I got a bit stuck...I tried some word associations: earth element, substance, ground, physicality, action, vehicle for mind/spirit....
Then I noticed the bunch of sunflowers in the corner of the room that my dear friend had bought for me on the weekend. Their huge happy faces were smiling at me, they were saying 'Notice Me, Notice Me'. There it was - the SUNFLOWER would be my symbol for body. I drew a lovely sunflower with two little leaf arms...perfect. And suddenly my physical body 'embodied' the essence of a smiling sunflower. Considering I eat a huge bowl of sunflower sprouts in my salad every night, its about time I started to manifest their metaphysical sunny properties. My whole body smiled as I drew the happy sunflower, I blossomed.
Rebekah suggested we keep the card with the wave symbol as it contained potent imagery for me - the individual wave rising up out of the ocean believing itself to be separate from the ocean. We don't recognise our oceanness, or that we ARE the ocean.
We don't recognise our sunflowerness either.
So there was my set of 5 symbol cards - creating them was such an interesting and fascinating (and fun) process.
Rebekah explained how we will use them in the coming sessions, but I'm hesitant to repeat this as I didn't quite grasp the implications of the implementation. Apparently the symbol cards provide a powerful tool to identify what areas we are ignoring or not accessing when making decisions or dealing with issues. Listening on all levels (body, mind, heart and spirit) leads to integration and a wholesome, full engagement with self and life. I'm curious to explore how they might work and will hopefully find out in our third session next Sunday.
"Jung believed that symbols are created spontaneously by the psyche. Our dreams are constituted entirely of symbols, which Jung differentiated from signs. Signs include names, emblems or images that point to something known. For instance, the name ‘wife’ is a sign that points to a known person, to this man’s marriage partner. But symbols operate on a different plane, and point to something as yet unknown. The ‘wife’ in a dream points to an interior, psychic reality that does not correspond with outer reality. For Jung, the same word can function as a sign or a symbol, depending on whether or not it is being used by the unconscious to point to internal realities.
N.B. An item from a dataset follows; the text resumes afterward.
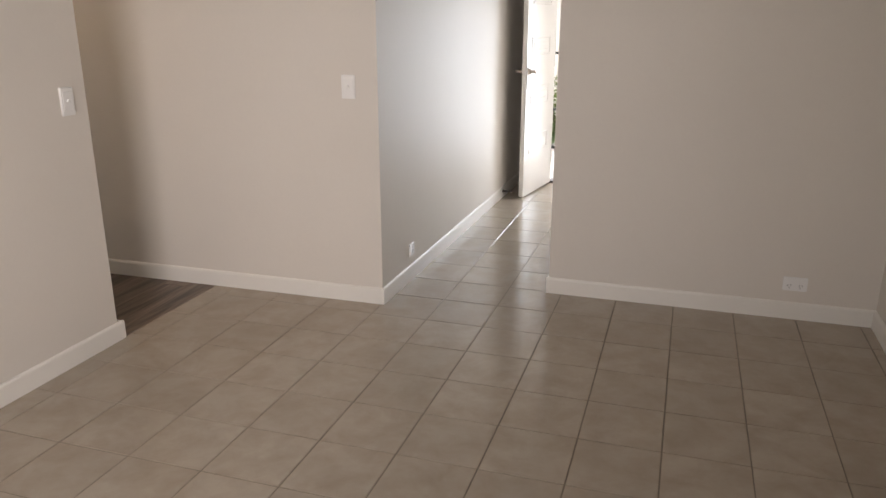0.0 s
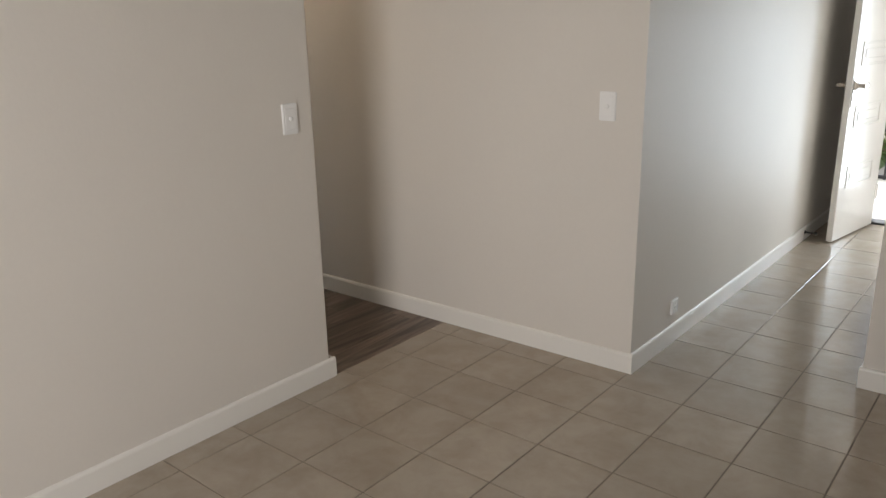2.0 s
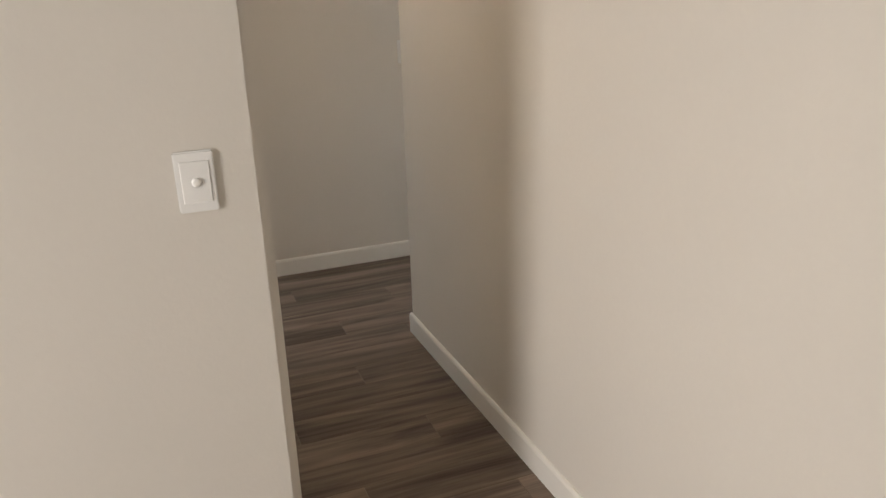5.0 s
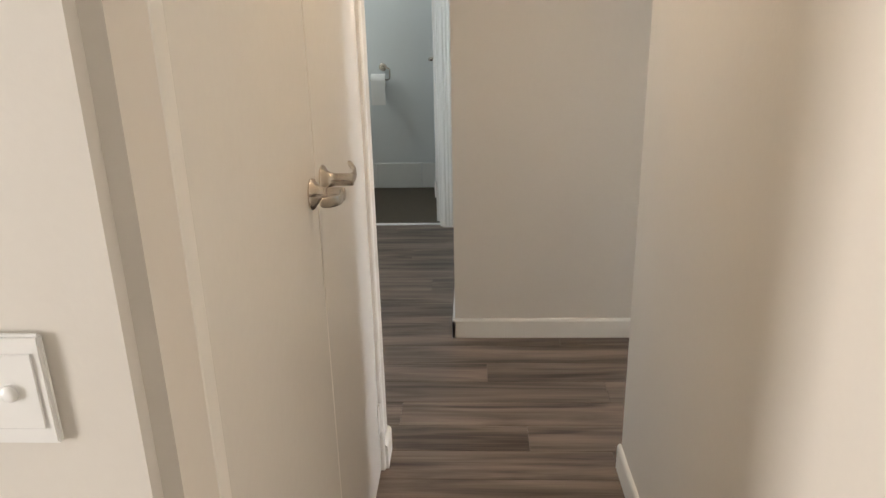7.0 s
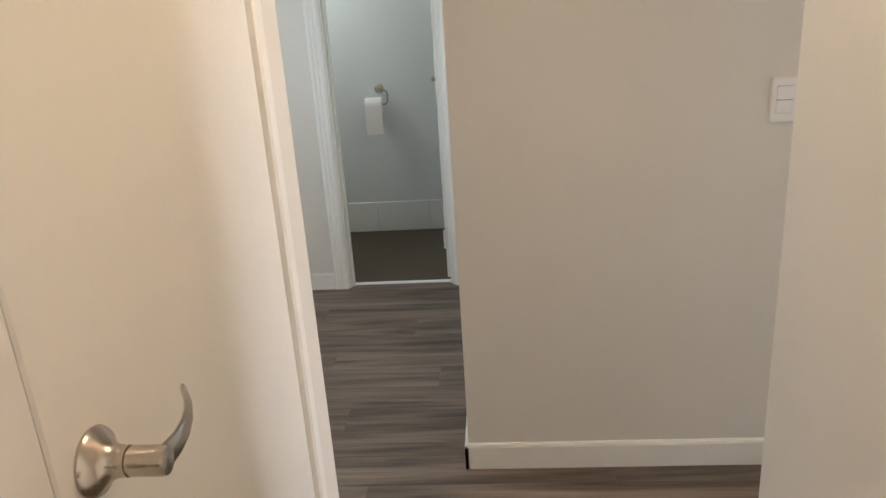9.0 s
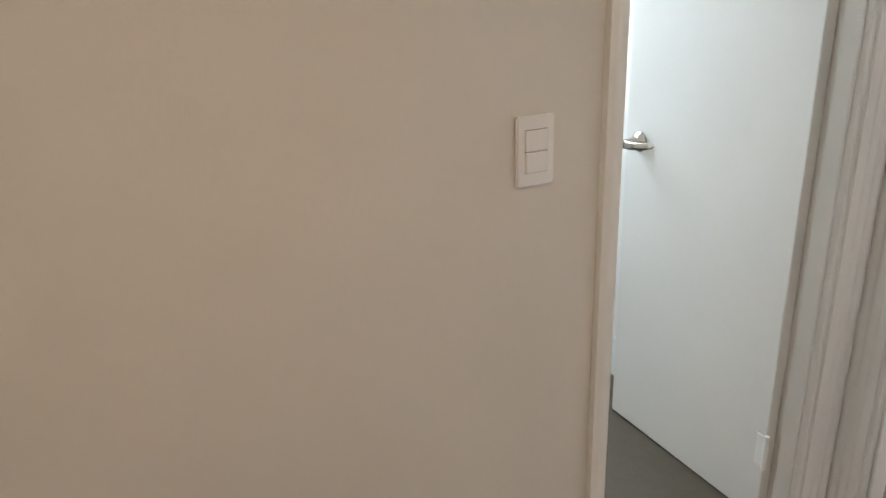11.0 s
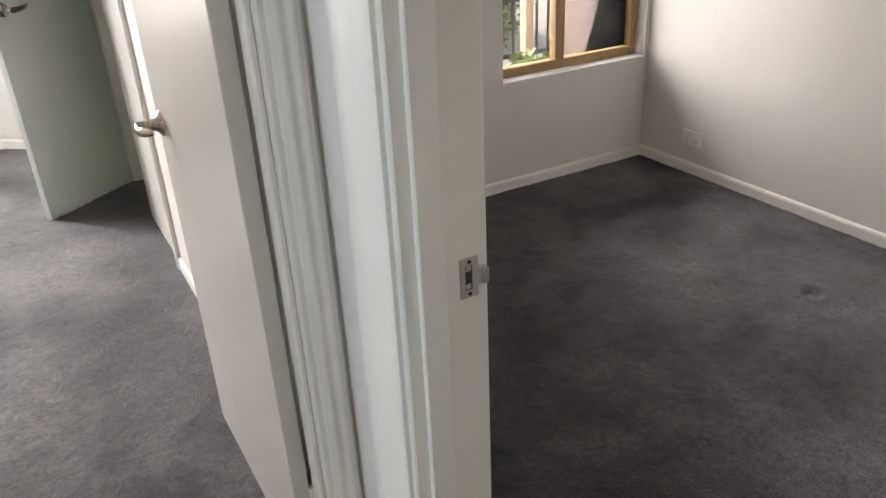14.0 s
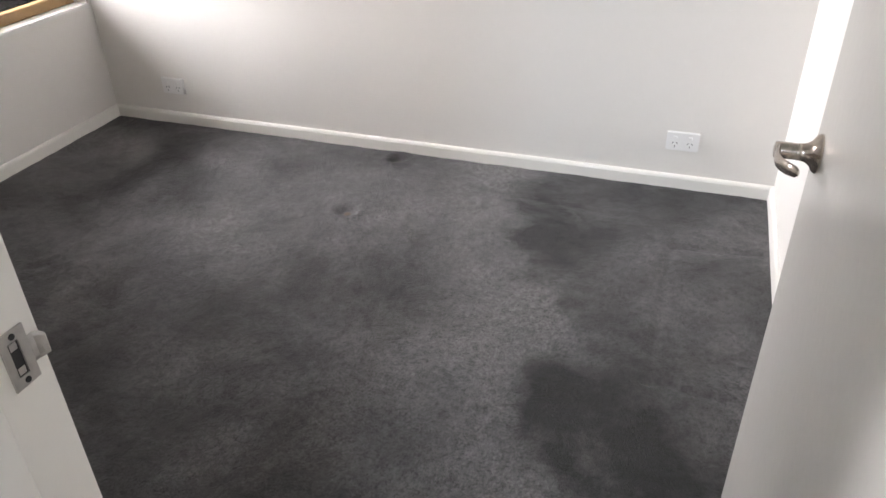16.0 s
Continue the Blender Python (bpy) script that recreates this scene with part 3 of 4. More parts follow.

A sign is obvious, manifest and can be understood by reason. A symbol, however, is mysterious and can only be discerned by intuition or poetic understanding. It is symbolic knowledge that Jung is concerned with, and he is attracted to what is deep, profound and obscure. The study of signs leads to semiotics, linguistics and discourse analysis. The study of symbols leads to mythology, religion and philosophy. For Jung, the unconscious is not speaking about the external social world, but about the internal psychic plane, which cannot be known directly. It is real in its own right, though not in the sense that we usually designate as real, and symbols are the nearest we can get to approaching this unknown realm."